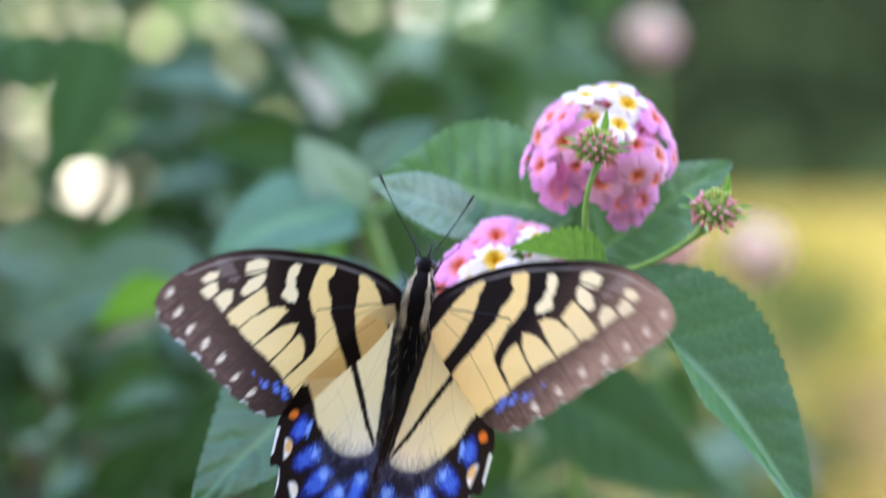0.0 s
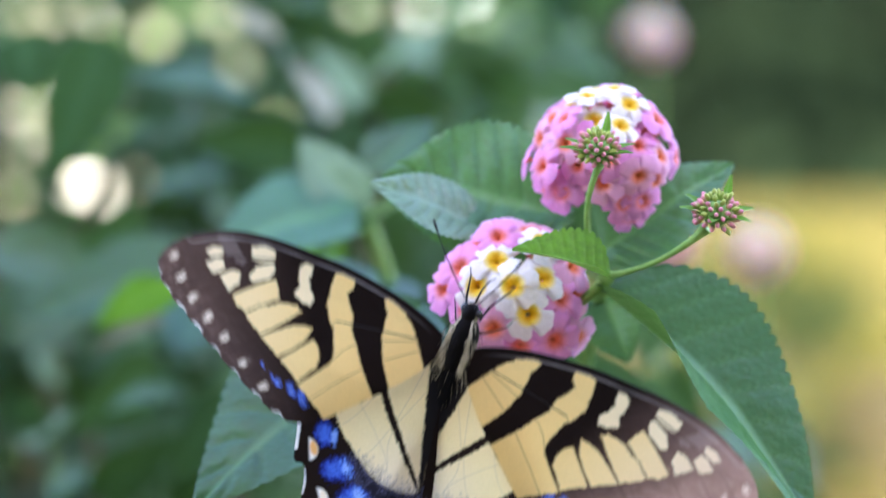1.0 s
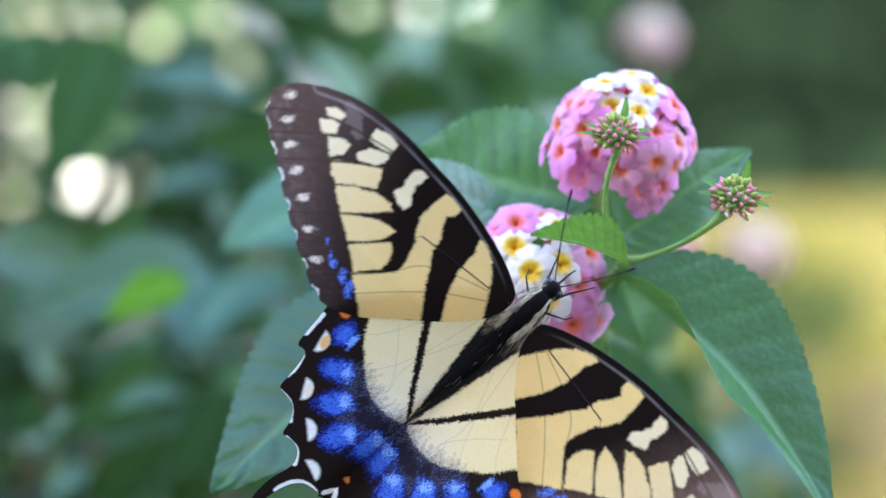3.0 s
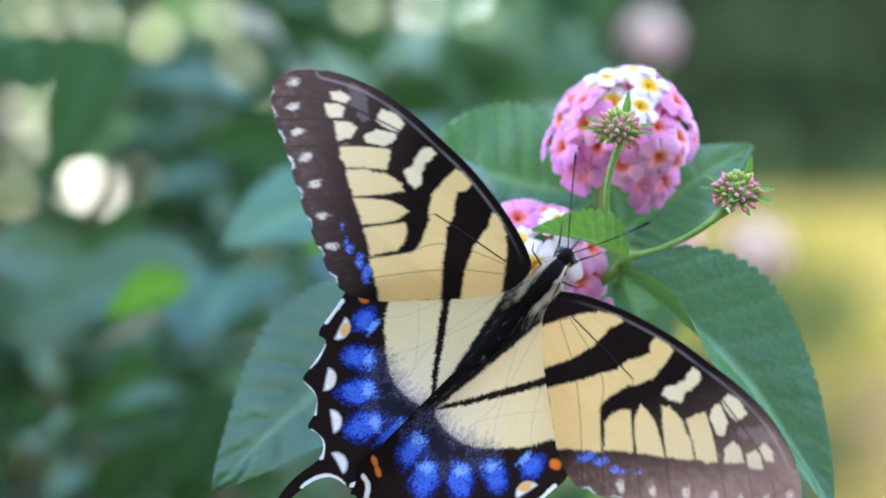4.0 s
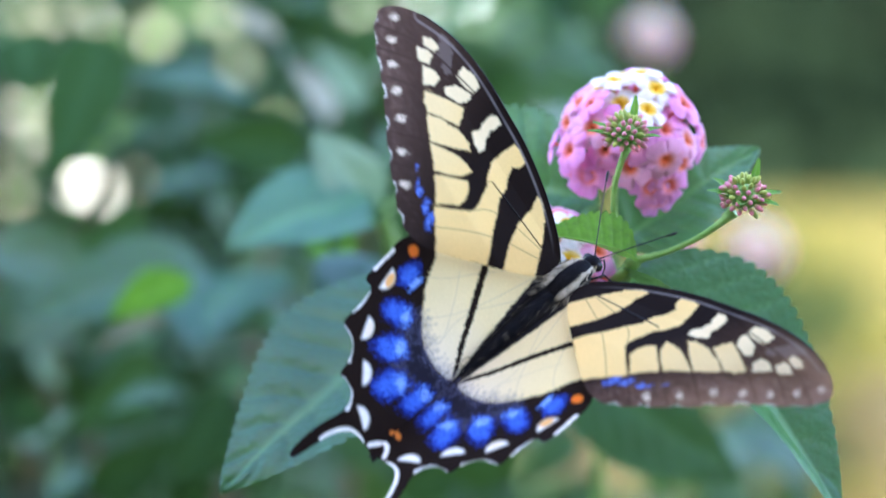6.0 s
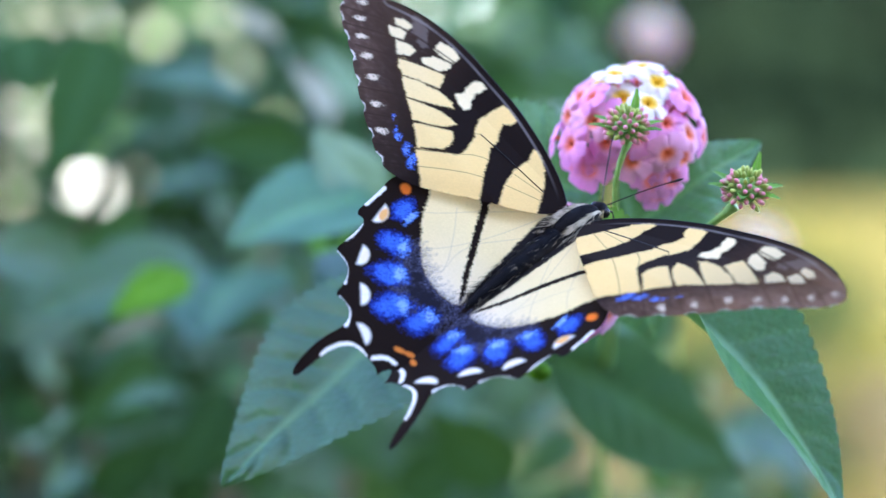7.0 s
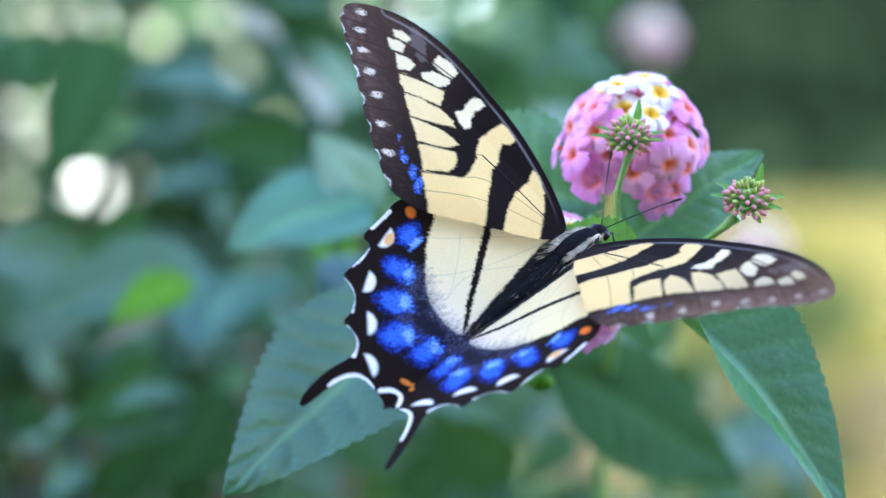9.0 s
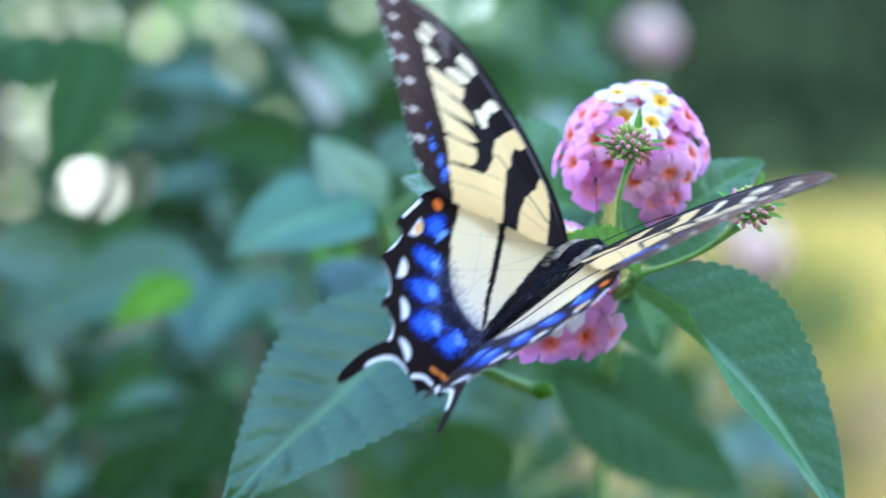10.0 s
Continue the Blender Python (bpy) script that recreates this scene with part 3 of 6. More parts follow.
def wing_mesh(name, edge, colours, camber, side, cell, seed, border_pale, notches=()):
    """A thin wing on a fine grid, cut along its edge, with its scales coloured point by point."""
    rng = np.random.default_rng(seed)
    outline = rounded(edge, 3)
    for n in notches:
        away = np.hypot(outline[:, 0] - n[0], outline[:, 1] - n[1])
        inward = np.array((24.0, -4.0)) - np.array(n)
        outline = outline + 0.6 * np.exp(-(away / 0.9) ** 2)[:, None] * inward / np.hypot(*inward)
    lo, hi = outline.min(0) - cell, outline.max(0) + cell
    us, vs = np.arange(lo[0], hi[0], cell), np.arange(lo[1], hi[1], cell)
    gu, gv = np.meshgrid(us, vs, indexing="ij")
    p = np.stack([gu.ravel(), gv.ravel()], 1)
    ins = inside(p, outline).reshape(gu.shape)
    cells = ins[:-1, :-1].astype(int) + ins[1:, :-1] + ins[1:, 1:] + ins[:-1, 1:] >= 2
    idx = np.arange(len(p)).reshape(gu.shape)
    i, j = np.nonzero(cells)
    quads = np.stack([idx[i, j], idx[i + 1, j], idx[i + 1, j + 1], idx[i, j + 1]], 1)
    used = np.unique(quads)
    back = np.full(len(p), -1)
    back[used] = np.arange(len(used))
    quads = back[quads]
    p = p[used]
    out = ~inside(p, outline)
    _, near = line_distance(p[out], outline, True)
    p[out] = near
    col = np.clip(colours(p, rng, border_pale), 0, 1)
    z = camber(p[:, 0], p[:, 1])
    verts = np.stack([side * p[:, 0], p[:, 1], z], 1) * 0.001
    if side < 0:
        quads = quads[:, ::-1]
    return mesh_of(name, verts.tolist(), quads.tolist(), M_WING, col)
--
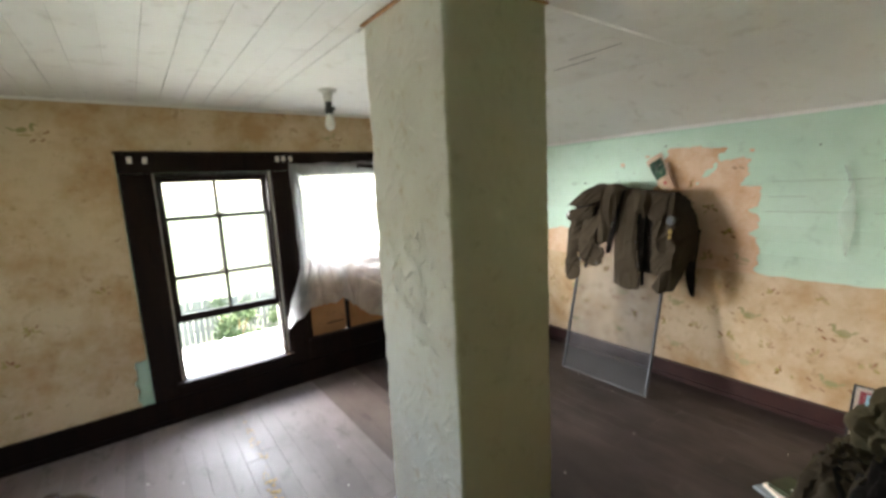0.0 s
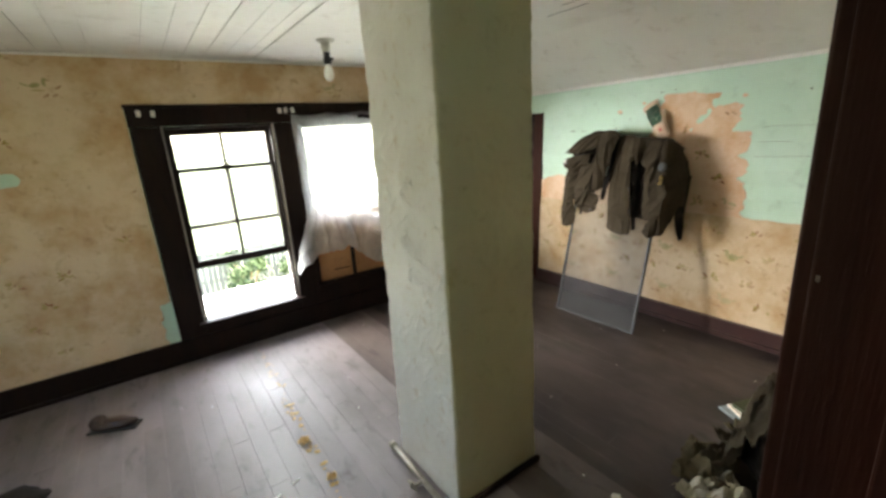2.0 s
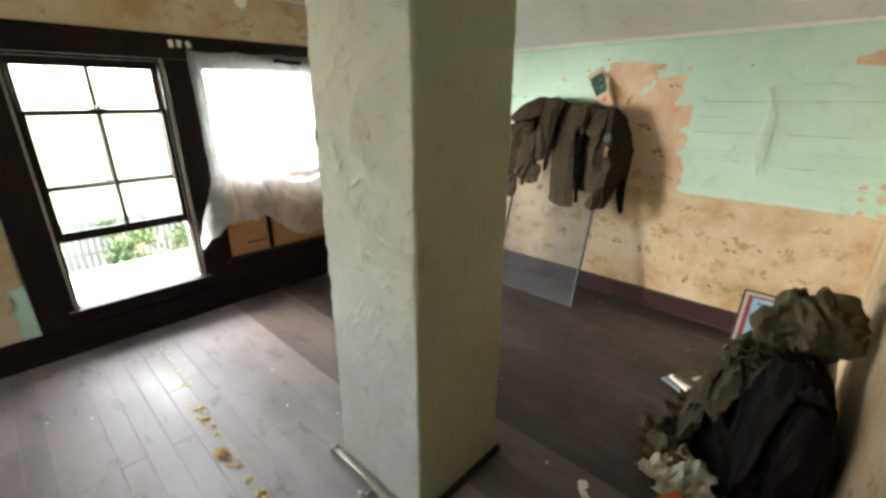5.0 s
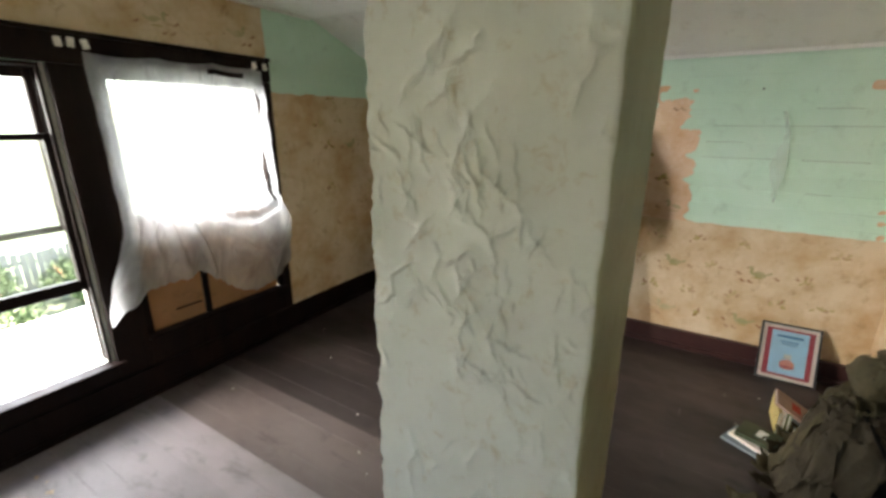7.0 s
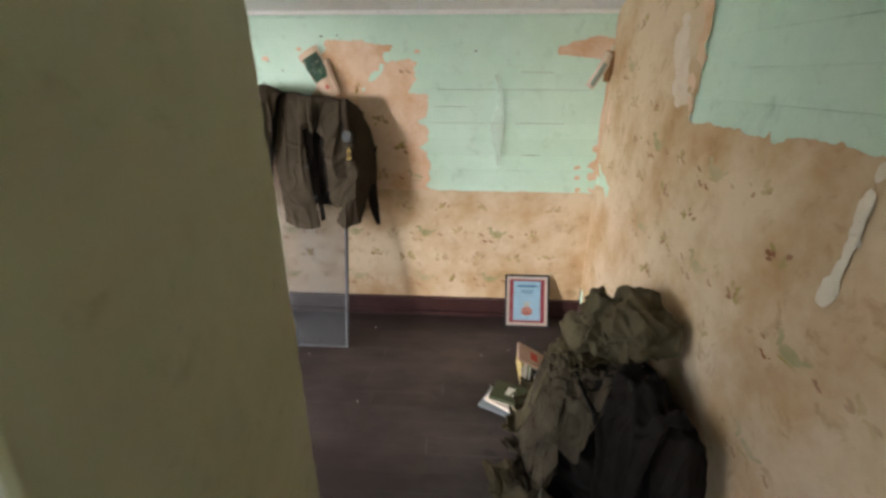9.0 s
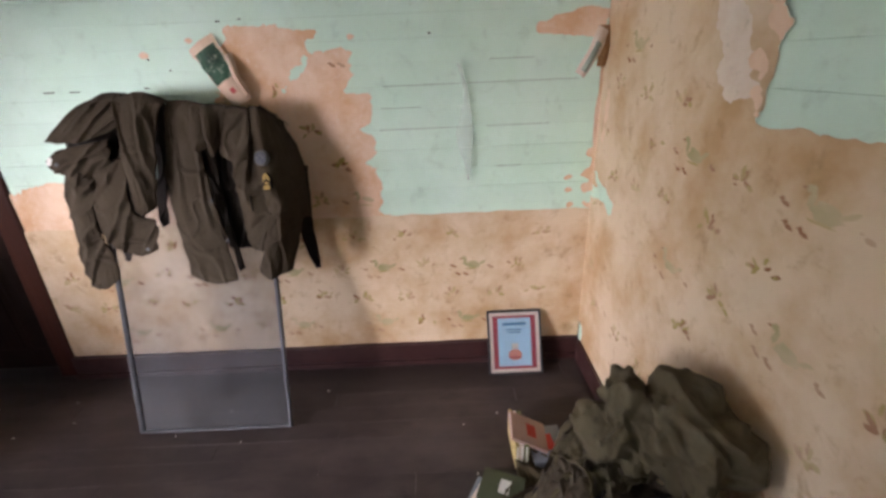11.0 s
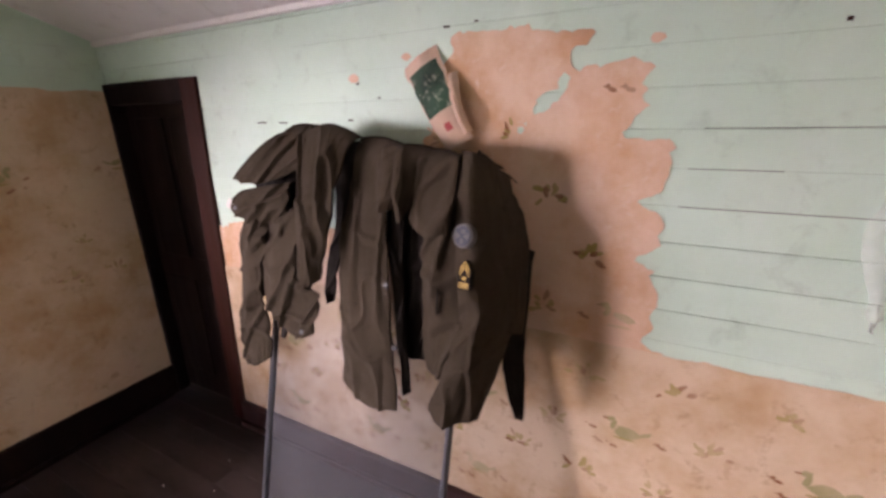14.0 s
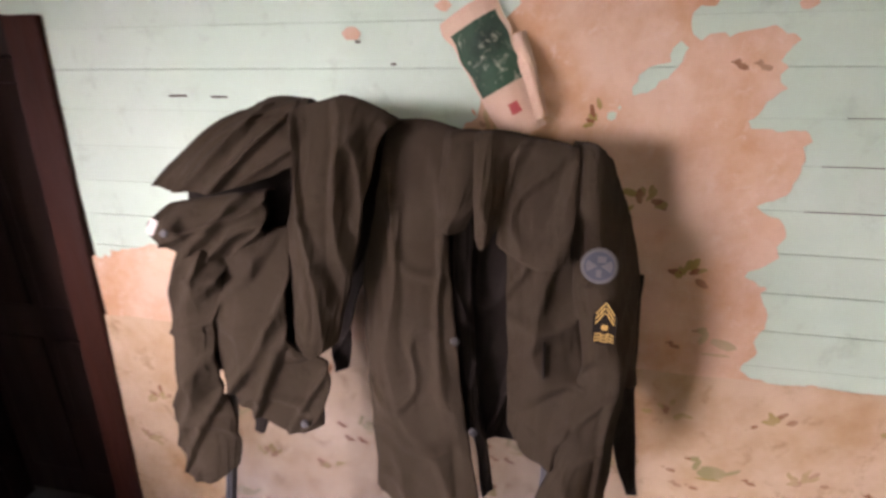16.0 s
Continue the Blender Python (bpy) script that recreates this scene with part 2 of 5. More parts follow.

The request
Work out how many lines in the records above contain the word "follow", and reply with that number alone.

Solution to the exercise
2